Following the Growth Commission model, Scotland's starting deficit would be reduced by a further 1.5% by reducing spending on reserved matters such as defence and debt. This year, the deficit fell by 1%.

So, on that trajectory, it would take less than three years to get Scotland to the Growth Commission target of 3% — something which was predicted to happen gradually over the course of 10 years.

I am afraid that Keith Brown makes a multitude of errors here. They are worth exploring.

First, he assumes that the GERS figures are correct. They are not. They are based on accounting and methodological flaws that mean that the data is wrong.

Second, as the GERS reports clearly note, this information provides no indication as to how Scotland might perform as an independent country.

Third,  almost all the data in GERS assumes that Scotland is simply a region of the UK with many costs and revenues apportioned to it on the basis of population proportion. But that is not how Scotland will be after independence.

Fourth, this logic does not apply in the case of data based upon personal income distributions and, almost certainly, the extraordinary allocation of income of the financial services sector to the south-east of England. This reallocation will be massively reduced or just not happen if Scotland is independent: this income will have to be accounted for in Scotland.

Fifth, and most important though, Keith Brown assumes there is some merit to keeping a deficit to 3%. There is, quite literally, no proven case that this. It is at best a heuristic tool. At worst, it is a very bad one.

Let's just explore that last one in more depth.

What we now know is that debt is notional: any government can cancel it using QE, as the UK has done for more than 20% of its national debt. What, then, does debt mean in that case, and why does a 3% annual limit matter?
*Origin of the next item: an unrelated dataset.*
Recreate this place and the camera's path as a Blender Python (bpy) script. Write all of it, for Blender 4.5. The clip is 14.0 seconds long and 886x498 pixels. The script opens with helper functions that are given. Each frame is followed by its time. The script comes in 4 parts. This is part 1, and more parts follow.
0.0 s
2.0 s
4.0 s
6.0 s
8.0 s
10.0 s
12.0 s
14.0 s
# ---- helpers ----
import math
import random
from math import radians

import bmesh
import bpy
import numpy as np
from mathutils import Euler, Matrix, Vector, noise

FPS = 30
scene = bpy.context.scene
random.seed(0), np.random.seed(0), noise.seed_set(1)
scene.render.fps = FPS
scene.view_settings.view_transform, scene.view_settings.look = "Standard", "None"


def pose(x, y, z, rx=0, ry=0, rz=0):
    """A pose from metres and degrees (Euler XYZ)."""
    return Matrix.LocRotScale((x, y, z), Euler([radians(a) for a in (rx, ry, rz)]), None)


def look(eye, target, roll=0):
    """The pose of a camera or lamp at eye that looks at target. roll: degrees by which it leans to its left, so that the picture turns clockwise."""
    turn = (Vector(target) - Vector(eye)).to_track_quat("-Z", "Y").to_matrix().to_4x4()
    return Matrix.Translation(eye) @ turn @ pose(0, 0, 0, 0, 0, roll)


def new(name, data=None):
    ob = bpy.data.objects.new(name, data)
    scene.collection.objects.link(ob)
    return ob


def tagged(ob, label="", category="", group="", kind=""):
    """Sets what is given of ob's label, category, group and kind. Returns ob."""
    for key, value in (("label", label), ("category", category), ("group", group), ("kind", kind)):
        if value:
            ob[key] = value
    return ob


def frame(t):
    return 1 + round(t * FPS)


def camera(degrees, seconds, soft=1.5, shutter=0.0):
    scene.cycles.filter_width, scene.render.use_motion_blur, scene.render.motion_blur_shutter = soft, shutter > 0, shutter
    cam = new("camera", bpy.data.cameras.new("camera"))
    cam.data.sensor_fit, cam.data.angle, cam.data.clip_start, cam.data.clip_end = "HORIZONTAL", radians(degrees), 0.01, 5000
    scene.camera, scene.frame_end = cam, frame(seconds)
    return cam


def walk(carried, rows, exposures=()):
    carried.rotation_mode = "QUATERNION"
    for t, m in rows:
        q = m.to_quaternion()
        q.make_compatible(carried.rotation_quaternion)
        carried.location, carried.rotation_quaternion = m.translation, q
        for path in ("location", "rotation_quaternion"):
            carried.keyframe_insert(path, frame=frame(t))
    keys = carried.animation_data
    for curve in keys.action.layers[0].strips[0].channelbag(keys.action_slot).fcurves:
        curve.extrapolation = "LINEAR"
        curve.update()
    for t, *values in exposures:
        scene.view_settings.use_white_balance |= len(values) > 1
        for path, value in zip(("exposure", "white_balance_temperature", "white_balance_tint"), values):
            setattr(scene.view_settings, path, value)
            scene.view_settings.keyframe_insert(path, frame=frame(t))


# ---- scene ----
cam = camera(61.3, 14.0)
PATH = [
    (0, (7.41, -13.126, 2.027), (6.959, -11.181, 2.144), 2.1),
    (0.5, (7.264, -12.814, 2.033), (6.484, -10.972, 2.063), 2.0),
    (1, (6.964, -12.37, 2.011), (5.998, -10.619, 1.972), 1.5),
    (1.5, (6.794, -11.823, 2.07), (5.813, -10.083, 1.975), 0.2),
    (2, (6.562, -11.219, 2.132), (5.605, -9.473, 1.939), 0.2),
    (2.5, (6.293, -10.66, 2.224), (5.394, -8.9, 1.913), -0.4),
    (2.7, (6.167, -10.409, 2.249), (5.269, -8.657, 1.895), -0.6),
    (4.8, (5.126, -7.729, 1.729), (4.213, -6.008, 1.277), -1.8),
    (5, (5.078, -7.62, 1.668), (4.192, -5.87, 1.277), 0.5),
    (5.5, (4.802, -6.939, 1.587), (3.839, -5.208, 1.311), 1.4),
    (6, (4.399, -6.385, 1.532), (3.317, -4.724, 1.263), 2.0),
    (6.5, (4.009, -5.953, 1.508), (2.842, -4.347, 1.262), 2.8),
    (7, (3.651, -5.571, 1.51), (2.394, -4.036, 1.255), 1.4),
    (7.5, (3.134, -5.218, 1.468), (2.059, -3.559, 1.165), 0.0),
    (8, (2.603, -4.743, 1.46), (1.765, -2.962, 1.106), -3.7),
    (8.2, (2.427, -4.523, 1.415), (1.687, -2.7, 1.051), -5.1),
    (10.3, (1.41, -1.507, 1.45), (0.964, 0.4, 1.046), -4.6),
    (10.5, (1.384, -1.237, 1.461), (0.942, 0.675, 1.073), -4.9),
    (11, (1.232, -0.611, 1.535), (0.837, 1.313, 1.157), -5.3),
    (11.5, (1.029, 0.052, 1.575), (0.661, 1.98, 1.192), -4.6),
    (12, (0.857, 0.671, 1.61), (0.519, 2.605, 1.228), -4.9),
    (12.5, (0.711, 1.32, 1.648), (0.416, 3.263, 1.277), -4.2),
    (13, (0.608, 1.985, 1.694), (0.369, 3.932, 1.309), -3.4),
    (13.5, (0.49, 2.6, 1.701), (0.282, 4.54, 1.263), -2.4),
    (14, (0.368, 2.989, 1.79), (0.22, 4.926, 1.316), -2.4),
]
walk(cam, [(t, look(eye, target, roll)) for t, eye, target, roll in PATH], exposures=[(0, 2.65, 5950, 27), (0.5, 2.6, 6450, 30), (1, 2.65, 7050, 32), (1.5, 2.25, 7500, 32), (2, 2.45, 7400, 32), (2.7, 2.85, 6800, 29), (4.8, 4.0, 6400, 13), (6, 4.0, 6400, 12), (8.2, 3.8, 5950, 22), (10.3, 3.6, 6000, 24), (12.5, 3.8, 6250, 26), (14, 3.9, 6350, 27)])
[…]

Then there is the fact that this limit was imposed to simply constrain the ability of government to spend to achieve its social objectives on behalf of the people it governed. I am not a proponent of reckless spending. But I do know that the logic behind this limit ignores the difference between investment revenue spending, both being treated in the same way by it. Yet a responsible government would in the current situation, when real interest rates are close to zero or even negative for them (which would continue to be the case for an independent Scotland, in my opinion), be borrowing to invest for the future benefit of society, most particularly through a Green New Deal, and yet Brown is arguing otherwise. He is saying that balancing the books to appease bankers is more important than investing in the needs of the people of Scotland.

And, what modern monetary theory tells us is that in any event what is described as government borrowing is in fact no such thing. All government spending is, if a government has its own currency in its own central bank (both of which are, therefore, vital to the future prosperity of Scotland) funded by credit created on the government's behalf by the central bank, with the resulting additional money injected into the economy being cancelled either by taxation or by the re-depositing of those funds created with the government in what looks like borrowing, but which is in fact simply a chosen savings mechanism for those with private wealth.
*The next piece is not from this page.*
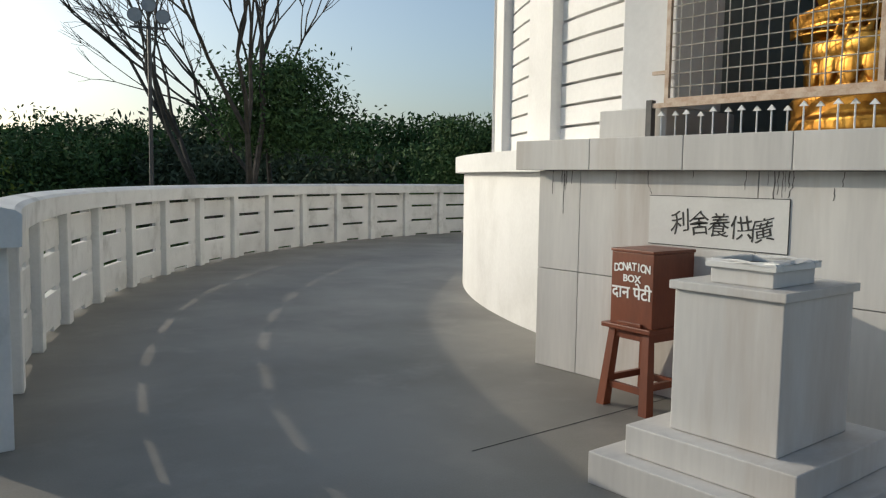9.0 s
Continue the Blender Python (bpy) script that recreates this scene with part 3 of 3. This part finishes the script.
    # hair curls
    for ring_i in range(6):
        el = 0.12 + ring_i * 0.19
        count = int(30 * math.cos(el)) + 1
        for i in range(count):
            t = 2 * math.pi * (i + 0.5 * (ring_i % 2)) / count
            if math.cos(t) < -0.8 and ring_i < 1:
                continue
            add_ball(bm, (0.035 + 0.160 * math.cos(el) * math.cos(t), 0.165 * math.cos(el) * math.sin(t), 1.672 + 0.115 * math.sin(el)), (0.019, 0.019, 0.019), None, 8, 6)
    for ring_i in range(4):
        el = 0.25 + ring_i * 0.38
        count = int(16 * math.cos(el)) + 1
        for i in range(count):
            t = 2 * math.pi * (i + 0.5 * (ring_i % 2)) / count
            add_ball(bm, (0.035 + 0.093 * math.cos(el) * math.cos(t), 0.098 * math.cos(el) * math.sin(t), 1.768 + 0.066 * math.sin(el)), (0.018, 0.018, 0.018), None, 8, 6)
    ob = mesh_object("statue", bm, GOLD, None, "", True)
    ob.matrix_world = pose(5.12, 2.552, 1.468)
    rm = ob.modifiers.new("melt", 'REMESH')
    rm.mode, rm.voxel_size, rm.use_smooth_shade = 'VOXEL', 0.008, True
    sm = ob.modifiers.new("soften", 'SMOOTH')
    sm.factor, sm.iterations = 0.5, 2
    return tagged(ob, "gilded seated statue with joined palms on a lotus seat", "statue")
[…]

In this case, the idea to which Brown is enslaved, which is that governments are beholden to financial markets, is entirely wrong. The exact opposite is true. In fact, financial markets are entirely dependent upon the government to provide it with a secure means of deposit on which it is dependent in times of stress, and for security, which is what the government saving facility, which supposed borrowing represents, actually is.

If that sounds technical, I apologise. Let me summarise it like this. Keith Brown is the slave of defunct economic thinking that does not represent the way that any economy now works, or the way in which the Scottish economy should work. He wants to ensnare the future of Scotland to bankers, most of whom will be in London. The people of Scotland want an independent future where they are in charge of their own destiny, and their government works to achieve it. The SNP has to change its economic thinking to ensure that future is delivered. It really is time it woke up to the need to do so.